I am looking to create a cycle plot of hours within months. I am hoping it will look something like the plot bellow. I am aiming for the plot to indicate mean temperature for each month with a horizontal line, and then within each month have the graph show the temperature fluctuations across the typical day of that month. I was trying to use monthplot() but it doesn't seem to be working:
library(nycflights13)
tempdata <- weather %>% group_by(hour)
monthplot(tempdata, labels = NULL, ylab = "temp")
It keeps saying argument is not numeric or logical: returning NA but I am not sure where the code is going wrong.
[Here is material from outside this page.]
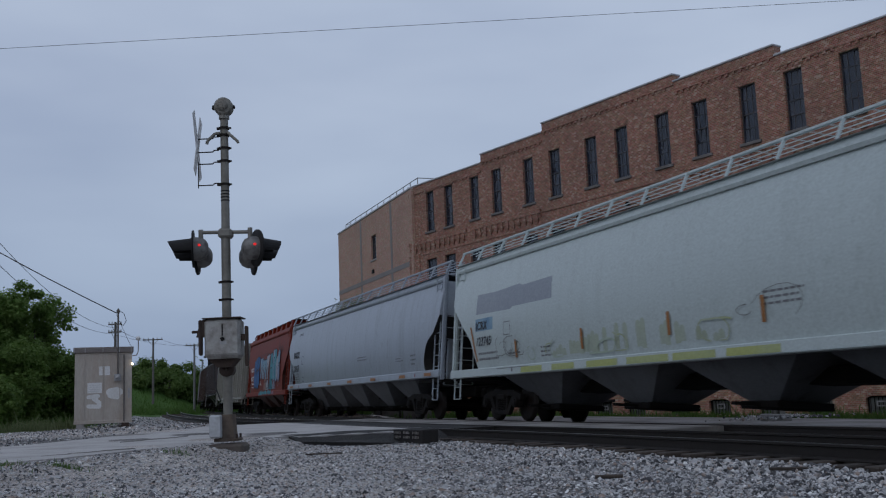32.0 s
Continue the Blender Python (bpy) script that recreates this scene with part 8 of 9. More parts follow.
# angular pale blue letters with dark edges
for k, (d, w, z0, z1, cut) in enumerate(((5.35, 0.42, 2.0, 3.12, 0.22), (5.95, 0.34, 1.98, 3.0, 0.16), (6.5, 0.34, 1.95, 2.98, 0.2), (7.1, 0.38, 1.92, 2.98, 0.12), (7.75, 0.44, 1.9, 3.2, 0.26))):
    c = h - d
    q = [(c + w, z1), (c - w, z1 + 0.05), (c - w * 0.75, z1 - 0.35), (c - w * 0.3, z0 + 0.02), (c + w * 0.35, z0), (c + w * 0.45, z0 + 0.55), (c + w * 0.95, z1 - cut)]
    mid = (c, (z0 + z1) / 2)
    for name, m, o, g in (("graffiti", "navy", 0.0, 1.09), ("graffiti_fill", "white" if k == 4 else "sky", 0.002, 1.0)):
        keep, fl.n = fl.n, 0
        fl.lay(name, [[(mid[0] + (u - mid[0]) * g, mid[1] + (v - mid[1]) * g) for u, v in q]], SPRAY[m], "angular pale blue spray shape", 0.006 + 0.004 * k + o)
        fl.n = keep
swirls(fl, h, [(5.4, 2.55, 0.18, 0.25, 0.2, 0.7), (6.2, 2.4, 0.2, 0.35, 0.0, 0.5), (6.9, 2.5, 0.16, 0.3, 0.3, 0.8), (7.5, 2.55, 0.24, 0.24, 0.1, 0.8)], SPRAY["navy"], 0.035, 0.034)
swirls(fl, h, [(5.5, 3.25, 0.3, 0.1, 0.0, 0.5), (6.3, 3.25, 0.3, 0.12, 0.05, 0.5), (7.2, 3.25, 0.3, 0.12, 0.0, 0.45)], SPRAY["navy"], 0.03, 0.01)
# tall turquoise and pale lobes
for k, (d, z, rx, rz, m) in enumerate(((8.72, 2.78, 0.36, 0.52, "teal"), (8.8, 2.15, 0.34, 0.34, "teal"), (9.3, 2.35, 0.26, 0.48, "teal"), (9.55, 3.1, 0.24, 0.36, "sky"), (9.75, 2.4, 0.24, 0.6, "sky"), (10.15, 2.65, 0.28, 0.78, "teal"), (10.6, 2.35, 0.28, 0.6, "sky"), (10.9, 2.45, 0.24, 0.6, "white"), (11.3, 2.9, 0.3, 0.42, "sky"), (11.42, 2.2, 0.28, 0.45, "lilac"))):
    bubble(fl, h - d, z, rx, rz, m, "navy", k, 0.05)
swirls(fl, h, [(8.7, 2.75, 0.14, 0.2, 0.0, 0.8), (9.75, 2.5, 0.06, 0.3, 0.2, 0.7), (10.2, 2.5, 0.07, 0.36, 0.2, 0.7), (10.75, 2.2, 0.1, 0.3, 0.25, 0.75), (11.35, 2.6, 0.2, 0.1, 0.4, 1.0)], SPRAY["navy"], 0.032, 0.062)
swirls(fl, h, [(9.5, 3.25, 0.12, 0.14, 0.1, 0.35), (10.1, 3.2, 0.12, 0.16, 0.1, 0.35), (11.25, 3.1, 0.16, 0.14, 0.1, 0.4), (8.6, 3.05, 0.2, 0.14, 0.1, 0.35)], SPRAY["white"], 0.03, 0.062)
# small pale tags along the sill
for x0, x1, m, sd in ((6.55, 7.4, "salmon", 84), (7.3, 8.3, "white", 83), (8.2, 9.35, "teal", 82), (9.5, 10.4, "lilac", 81)):
    field(fl, h - x0, h - x1, 1.32, (1.6, 1.95, 1.8, 1.75), SPRAY[m], sd, 0.85, 0.02)
swirls(fl, h, [(6.8 + 0.42 * k, 1.62, 0.15, 0.2, 0.1 * k, 0.1 * k + 0.7) for k in range(7)], SPRAY["navy"], 0.032, 0.03)
swirls(fl, h, [(9.7, 1.68, 0.14, 0.14, 0.0, 0.8), (10.2, 1.66, 0.16, 0.12, 0.3, 1.1), (11.2, 1.62, 0.14, 0.14, 0.1, 0.8), (11.6, 1.64, 0.14, 0.12, 0.5, 1.2)], SPRAY["pink"], 0.04, 0.03)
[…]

Hope that this ggplot2 solution will work:
library(nycflights13)
library(ggplot2)
library(dplyr)
# Prepare data
tempdata <- weather %>%
group_by(month, day) %>%
summarise(temp = mean(temp, na.rm = TRUE))
meanMonth <- tempdata %>%
group_by(month) %>%
summarise(temp = mean(temp, na.rm = TRUE))
# Plot using ggplot2
ggplot(tempdata, aes(day, temp)) +
geom_hline(data = meanMonth, aes(yintercept = temp)) +
geom_line() +
facet_grid(~ month, switch = "x") +
labs(x = "Month",
y = "Temperature") +
theme_classic() +
theme(axis.ticks.x = element_blank(),
axis.text.x = element_blank(),
axis.line.x = element_blank())
temp has a missing value which causes an error. You also need to set the times and phase arguments.
library(nycflights13)
# Find mean value : this automatically removes the observation with missing data that was causing an error
tempdata <- aggregate(temp ~ month + day, data=weather, mean)
with(tempdata, monthplot(temp, times=day , phase=month, ylab = "temp"))